Now that you’re high, you may as well go eat. As Mickey orders hash browns and breakfast sandwiches with abandon, I realized the show has heart. What do we do and say when we’re on a date? We want to be funny, we want to be strong but not aggressive, we want to maintain self-respect while seeking assurance. And for all their idiosyncrasies and missteps, Mickey and Gus are equally reluctant to share a version of themselves they think might be rejected. So Gus tells Mickey that he broke up with Natalie, and Mickey says it was sad to see her ex, the night before, still hung up on her, “but I didn’t fucking cave.”
I can name a dozen TV shows that cover dating/relationships/marriage the way Hollywood has conditioned us to believe they occur: meet-cutes, love at first sight, big grand gestures, etc.

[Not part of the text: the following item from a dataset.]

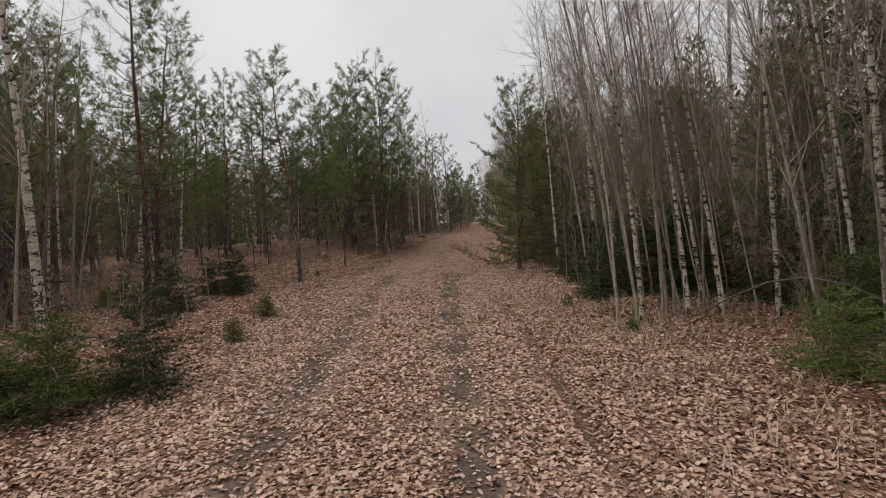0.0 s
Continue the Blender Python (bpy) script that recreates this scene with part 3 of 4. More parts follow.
ground()
leaf_litter("leaf_litter", 1, 400000, -3.6, 4.2, 0.8, 18.0, 0.036, keep_near, "pale brown curled birch leaves on the track")
leaf_litter("leaf_litter", 3, 640000, -2.6, 7.6, 17.5, 46.0, 0.041, keep_near, "large pinkish brown leaves covering the track")
# off the track: redder leaves with tree shade mixed into their colour
leaf_litter("leaf_litter", 2, 700000, -13.0, 8.0, 1.0, 46.0, 0.046, keep_far, "reddish brown fallen leaves between the trees, toned darker for the wood's shade", 4, DUFF)


def keep_pale(x, y):
    spots = ((1.36, 23.5, 0.3), (2.27, 23.2, 0.28), (2.14, 22.3, 0.3), (1.1, 23.2, 0.2), (2.7, 24.6, 0.35), (1.9, 21.3, 0.35), (2.9, 22.4, 0.3))
    return sum(0.9 * np.exp(-((x - a) ** 2 + (y - b) ** 2) / r ** 2) for a, b, r in spots)


leaf_litter("leaf_litter", 4, 3600, 0.4, 3.6, 20.5, 25.5, 0.052, keep_pale, "pale yellow leaves in patches on the track", 6, PALE)

# ---------------------------------------------------------------- trees
used = set()
dice = np.random.default_rng(77)
PINE_TALL = pine(11, 8.2, 0.080, 2.6, 2.1, (0.25, 0.1))
PINE_BROAD = pine(12, 7.2, 0.084, 1.0, 2.15, (-0.2, 0.15), tip_from=0.4)
PINE_MID = pine(13, 6.2, 0.043, 1.8, 1.35, (0.15, -0.1), 0.8, 1.7)
PINE_DENSE = pine(14, 5.4, 0.056, 0.12, 1.85, (-0.1, 0.1), count=22, shoots=1.6, droop=0.3, tip_from=0.3)
PINE_SMALL = pine(15, 4.2, 0.027, 1.1, 0.85, (0.1, 0.05))
PINE_THIN = pine(16, 5.6, 0.028, 2.3, 0.75, (0.2, -0.15), 0.8)
PINE_BARE = pine(17, 5.4, 0.058, 2.0, 1.75, (-0.15, 0.05), 0.9, 1.0, split=True, dry=DEAD)
ARM_DICE = np.random.default_rng(19)
for arm_z, arm_turn, arm_length in ((0.92, 50, 1.0), (0.95, 235, 0.9), (1.0, 130, 0.7), (1.62, 40, 1.25), (1.66, 225, 1.1), (1.7, 310, 0.8), (1.72, 120, 0.9)):
    one_arm = Buf()
    bough(one_arm, ARM_DICE, np.array([0.0, 0.0, arm_z]), (math.cos(radians(arm_turn)), math.sin(radians(arm_turn)), 0.12), arm_length, 0.0125, 0.04, 0.42, 8, 5)
    part("dead_branch", one_arm, DEAD, PINE_BARE)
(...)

Love is a naturalistic account of how people cross paths, and strike up conversation. (This is why the show is on Netflix, and not on CBS at 8 PM Eastern on Thursday nights.) Not for a second do either Rust or Jacobs betray physical attraction for each other, and I think that’s important. They’re not there yet. In fact, they’re not even sober during a day-long hangout. The first hint of frisson—which is also the show’s best moment so far—occurs when Mickey tucks Gus into bed at his house. He apologizes for ranting about his ex and tossing Blu-Rays—”Not DVDs!”—out her car window. Mickey smiles: “Dude, I’m the queen of eating shit. You should never be embarrassed.” Gus isn’t yet sober so he doesn’t understand how important his response is: “Well, I’ve been waiting for somebody to say that to me for like my whole life, so, it means a lot.”
And what happens when two generally unhappy people, who don’t like meeting people, but met, hung out with, and didn’t hate each other? They trade phone numbers.
I know this is a show most critics will binge-watch. I miss giving myself time to digest things, to think about a show, an episode, its characters, discussing with friends or my brother. Love hits home for me, in some pretty significant ways, and I need to process my reactions. So I’ll be reviewing Love two episodes at a time. Next week, Eps 3 and 4.
*The show is so new that even IMDb doesn’t know which actors played Eric and Natalie. I’ll update this review when I find out.